= Directive =
Set down, exactly as written, the lines from the top of the data to the line that holds "made[o].parent = made.get(o.parent, o.parent)", and omit the pictures.

⁂

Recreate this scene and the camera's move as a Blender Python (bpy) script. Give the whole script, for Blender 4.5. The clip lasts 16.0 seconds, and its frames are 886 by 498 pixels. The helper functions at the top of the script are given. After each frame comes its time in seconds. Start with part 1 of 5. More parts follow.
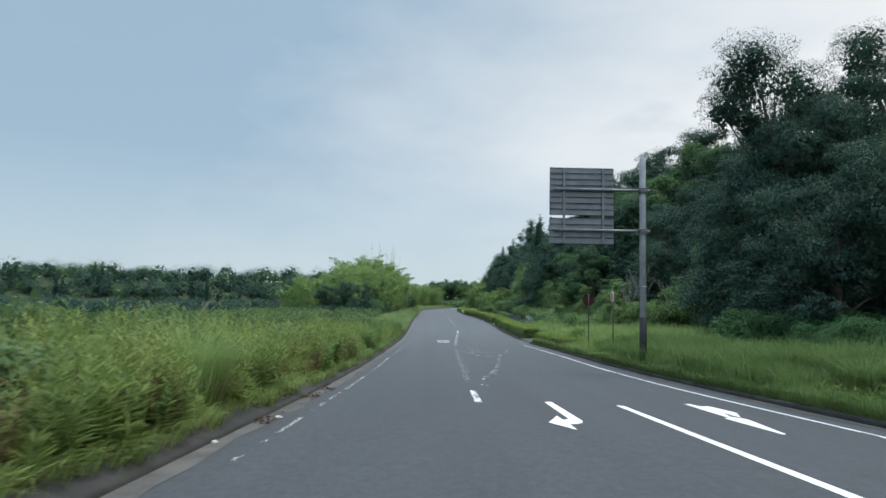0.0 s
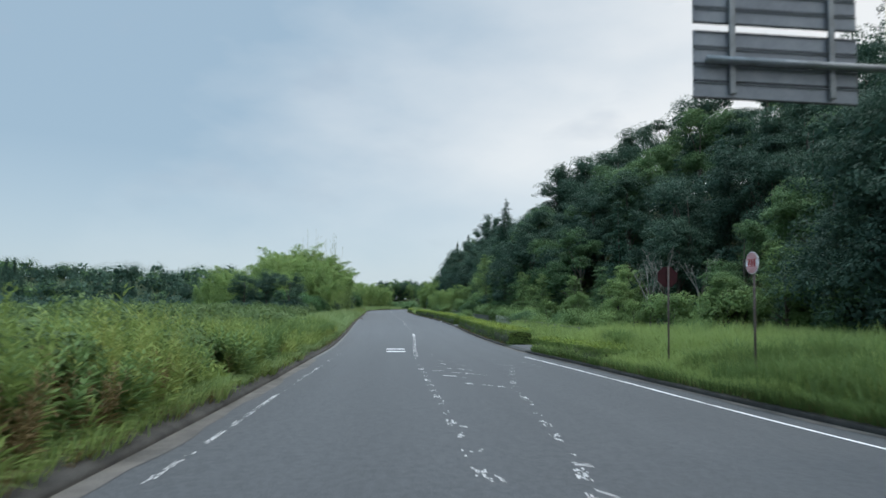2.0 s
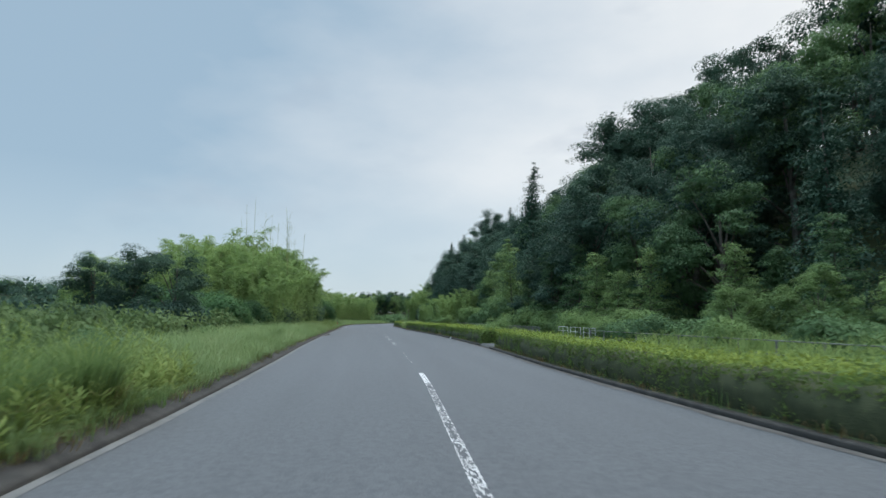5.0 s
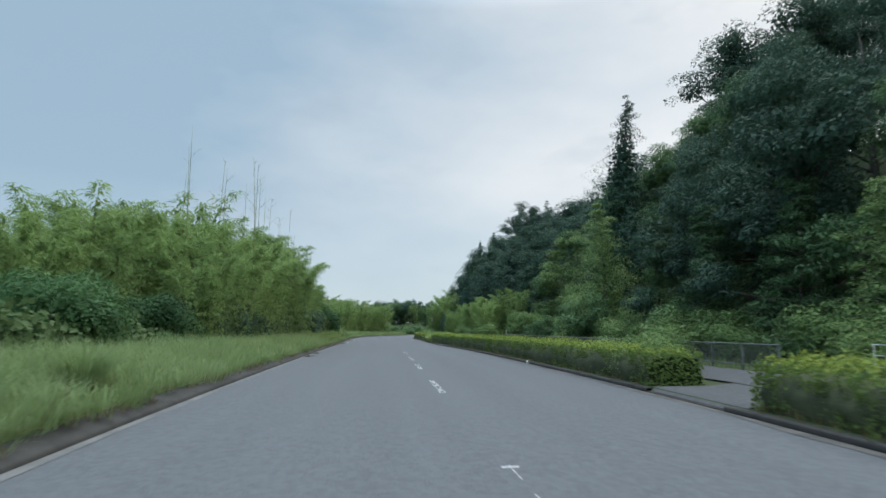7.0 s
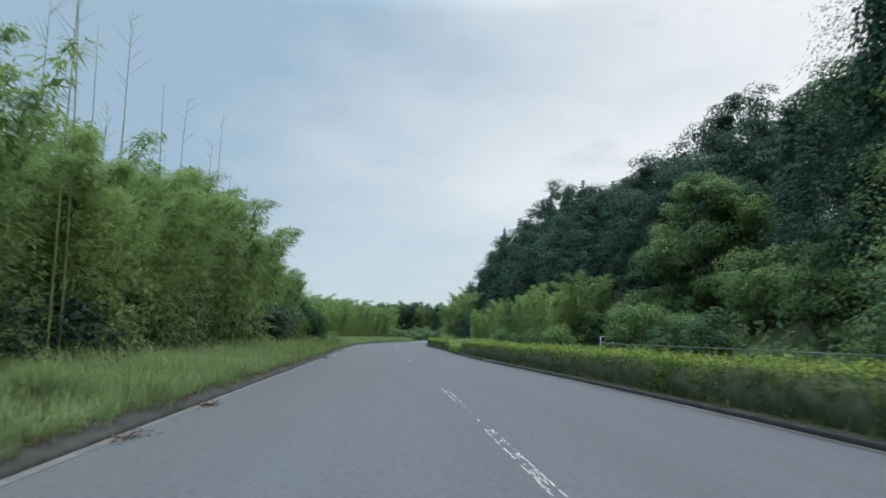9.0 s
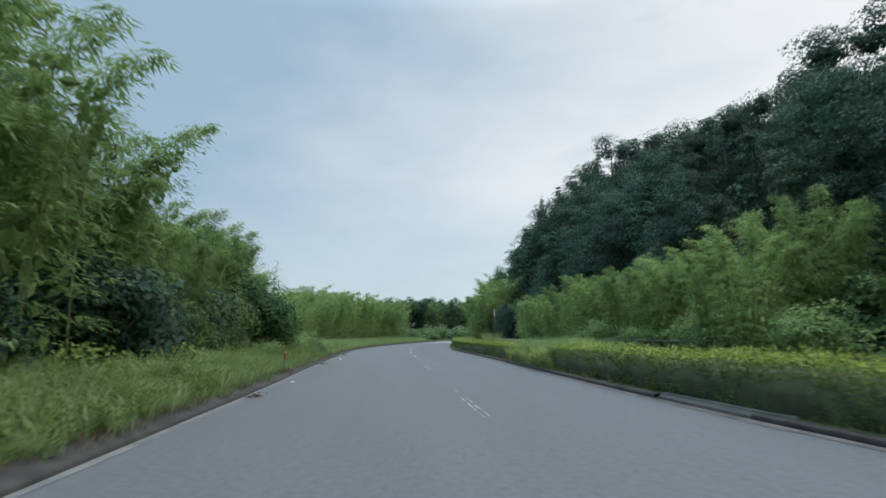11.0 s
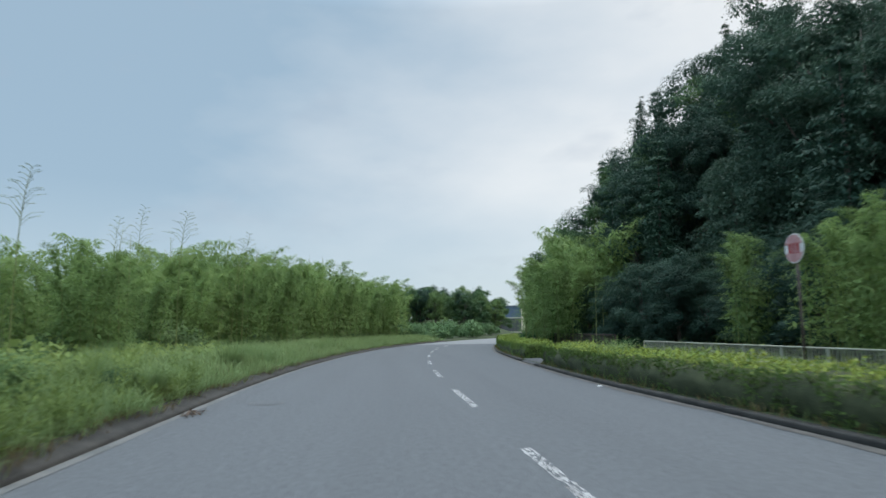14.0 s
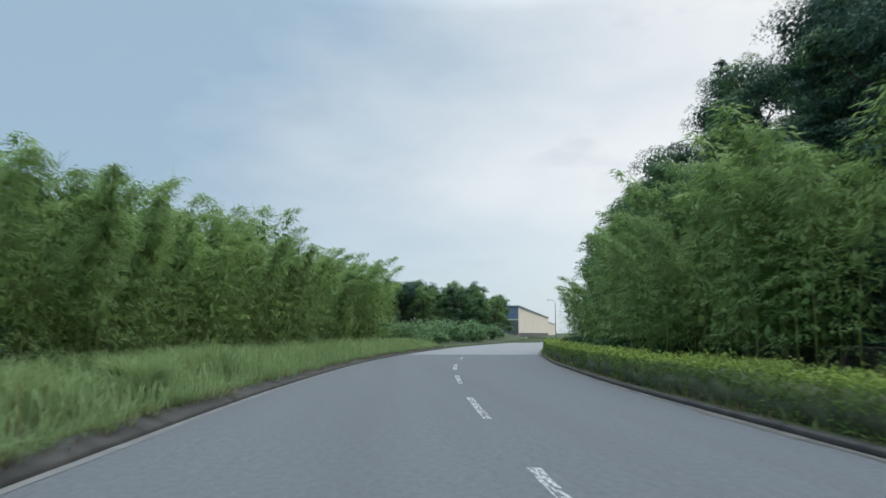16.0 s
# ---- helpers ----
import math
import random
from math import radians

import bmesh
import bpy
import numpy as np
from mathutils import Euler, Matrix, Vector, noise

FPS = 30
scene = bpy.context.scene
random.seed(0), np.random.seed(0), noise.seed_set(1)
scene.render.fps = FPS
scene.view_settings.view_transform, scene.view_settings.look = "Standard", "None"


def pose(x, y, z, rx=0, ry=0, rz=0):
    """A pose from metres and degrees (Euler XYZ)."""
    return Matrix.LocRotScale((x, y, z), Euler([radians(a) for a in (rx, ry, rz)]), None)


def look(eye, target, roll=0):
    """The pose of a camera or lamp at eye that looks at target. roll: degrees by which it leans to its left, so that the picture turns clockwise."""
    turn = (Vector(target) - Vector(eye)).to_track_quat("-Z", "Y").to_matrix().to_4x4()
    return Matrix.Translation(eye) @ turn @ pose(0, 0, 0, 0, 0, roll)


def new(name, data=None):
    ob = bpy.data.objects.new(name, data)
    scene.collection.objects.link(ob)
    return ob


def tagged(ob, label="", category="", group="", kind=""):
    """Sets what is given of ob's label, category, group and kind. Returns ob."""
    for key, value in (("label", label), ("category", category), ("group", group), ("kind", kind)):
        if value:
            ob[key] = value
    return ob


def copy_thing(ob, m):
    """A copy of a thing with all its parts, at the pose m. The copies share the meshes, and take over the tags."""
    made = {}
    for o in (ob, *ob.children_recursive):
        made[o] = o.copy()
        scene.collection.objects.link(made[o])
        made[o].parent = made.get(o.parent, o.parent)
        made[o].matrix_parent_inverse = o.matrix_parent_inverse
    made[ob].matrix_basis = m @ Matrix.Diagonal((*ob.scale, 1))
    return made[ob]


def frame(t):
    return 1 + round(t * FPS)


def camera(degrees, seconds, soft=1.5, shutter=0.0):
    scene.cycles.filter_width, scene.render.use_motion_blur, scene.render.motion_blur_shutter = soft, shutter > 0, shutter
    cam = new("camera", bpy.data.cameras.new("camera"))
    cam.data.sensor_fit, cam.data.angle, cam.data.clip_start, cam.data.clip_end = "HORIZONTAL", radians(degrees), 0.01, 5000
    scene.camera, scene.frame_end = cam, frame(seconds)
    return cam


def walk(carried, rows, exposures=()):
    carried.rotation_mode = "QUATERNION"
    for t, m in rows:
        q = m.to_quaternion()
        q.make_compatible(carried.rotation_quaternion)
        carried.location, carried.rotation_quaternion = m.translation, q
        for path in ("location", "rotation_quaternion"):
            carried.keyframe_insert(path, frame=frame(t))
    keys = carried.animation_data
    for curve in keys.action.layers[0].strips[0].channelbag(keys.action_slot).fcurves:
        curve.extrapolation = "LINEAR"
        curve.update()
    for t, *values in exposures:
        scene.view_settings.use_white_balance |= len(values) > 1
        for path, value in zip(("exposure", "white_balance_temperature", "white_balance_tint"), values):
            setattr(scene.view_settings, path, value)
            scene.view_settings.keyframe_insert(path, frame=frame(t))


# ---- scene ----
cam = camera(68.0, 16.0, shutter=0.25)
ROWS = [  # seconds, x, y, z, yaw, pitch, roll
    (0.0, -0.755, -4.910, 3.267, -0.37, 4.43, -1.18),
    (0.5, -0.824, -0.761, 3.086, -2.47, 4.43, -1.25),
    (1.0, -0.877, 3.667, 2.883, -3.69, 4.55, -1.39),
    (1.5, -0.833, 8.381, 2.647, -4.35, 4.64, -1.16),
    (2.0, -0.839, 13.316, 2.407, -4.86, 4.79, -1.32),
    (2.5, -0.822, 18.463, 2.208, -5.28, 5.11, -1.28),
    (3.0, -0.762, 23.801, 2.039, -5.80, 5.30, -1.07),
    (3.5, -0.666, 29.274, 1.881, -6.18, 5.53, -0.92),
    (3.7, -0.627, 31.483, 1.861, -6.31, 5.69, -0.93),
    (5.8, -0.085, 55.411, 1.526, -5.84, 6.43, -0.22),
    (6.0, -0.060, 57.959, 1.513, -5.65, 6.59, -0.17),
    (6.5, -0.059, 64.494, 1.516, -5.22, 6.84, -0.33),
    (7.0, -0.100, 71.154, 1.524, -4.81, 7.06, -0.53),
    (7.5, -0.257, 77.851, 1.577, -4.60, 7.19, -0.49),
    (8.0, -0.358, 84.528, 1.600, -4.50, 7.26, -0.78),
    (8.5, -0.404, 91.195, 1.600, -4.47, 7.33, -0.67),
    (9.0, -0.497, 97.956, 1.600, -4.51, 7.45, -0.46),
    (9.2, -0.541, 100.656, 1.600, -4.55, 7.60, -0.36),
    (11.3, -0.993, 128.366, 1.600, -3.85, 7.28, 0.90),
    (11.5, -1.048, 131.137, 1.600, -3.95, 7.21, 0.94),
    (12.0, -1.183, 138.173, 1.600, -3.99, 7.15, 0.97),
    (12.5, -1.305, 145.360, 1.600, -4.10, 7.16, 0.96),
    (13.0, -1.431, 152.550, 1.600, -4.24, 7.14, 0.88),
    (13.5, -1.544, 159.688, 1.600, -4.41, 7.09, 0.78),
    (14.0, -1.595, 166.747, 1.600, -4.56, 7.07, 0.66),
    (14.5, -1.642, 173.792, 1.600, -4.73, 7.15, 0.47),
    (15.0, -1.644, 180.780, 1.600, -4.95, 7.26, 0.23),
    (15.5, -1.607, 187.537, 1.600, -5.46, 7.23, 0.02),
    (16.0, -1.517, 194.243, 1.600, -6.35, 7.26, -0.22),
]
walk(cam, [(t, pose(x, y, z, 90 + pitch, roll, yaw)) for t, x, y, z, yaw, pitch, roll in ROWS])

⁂

= Answer for this exercise =
Recreate this scene and the camera's move as a Blender Python (bpy) script. Give the whole script, for Blender 4.5. The clip lasts 16.0 seconds, and its frames are 886 by 498 pixels. The helper functions at the top of the script are given. After each frame comes its time in seconds. Start with part 1 of 5. More parts follow.
0.0 s
2.0 s
5.0 s
7.0 s
9.0 s
11.0 s
14.0 s
16.0 s
# ---- helpers ----
import math
import random
from math import radians

import bmesh
import bpy
import numpy as np
from mathutils import Euler, Matrix, Vector, noise

FPS = 30
scene = bpy.context.scene
random.seed(0), np.random.seed(0), noise.seed_set(1)
scene.render.fps = FPS
scene.view_settings.view_transform, scene.view_settings.look = "Standard", "None"


def pose(x, y, z, rx=0, ry=0, rz=0):
    """A pose from metres and degrees (Euler XYZ)."""
    return Matrix.LocRotScale((x, y, z), Euler([radians(a) for a in (rx, ry, rz)]), None)


def look(eye, target, roll=0):
    """The pose of a camera or lamp at eye that looks at target. roll: degrees by which it leans to its left, so that the picture turns clockwise."""
    turn = (Vector(target) - Vector(eye)).to_track_quat("-Z", "Y").to_matrix().to_4x4()
    return Matrix.Translation(eye) @ turn @ pose(0, 0, 0, 0, 0, roll)


def new(name, data=None):
    ob = bpy.data.objects.new(name, data)
    scene.collection.objects.link(ob)
    return ob


def tagged(ob, label="", category="", group="", kind=""):
    """Sets what is given of ob's label, category, group and kind. Returns ob."""
    for key, value in (("label", label), ("category", category), ("group", group), ("kind", kind)):
        if value:
            ob[key] = value
    return ob


def copy_thing(ob, m):
    """A copy of a thing with all its parts, at the pose m. The copies share the meshes, and take over the tags."""
    made = {}
    for o in (ob, *ob.children_recursive):
        made[o] = o.copy()
        scene.collection.objects.link(made[o])
        made[o].parent = made.get(o.parent, o.parent)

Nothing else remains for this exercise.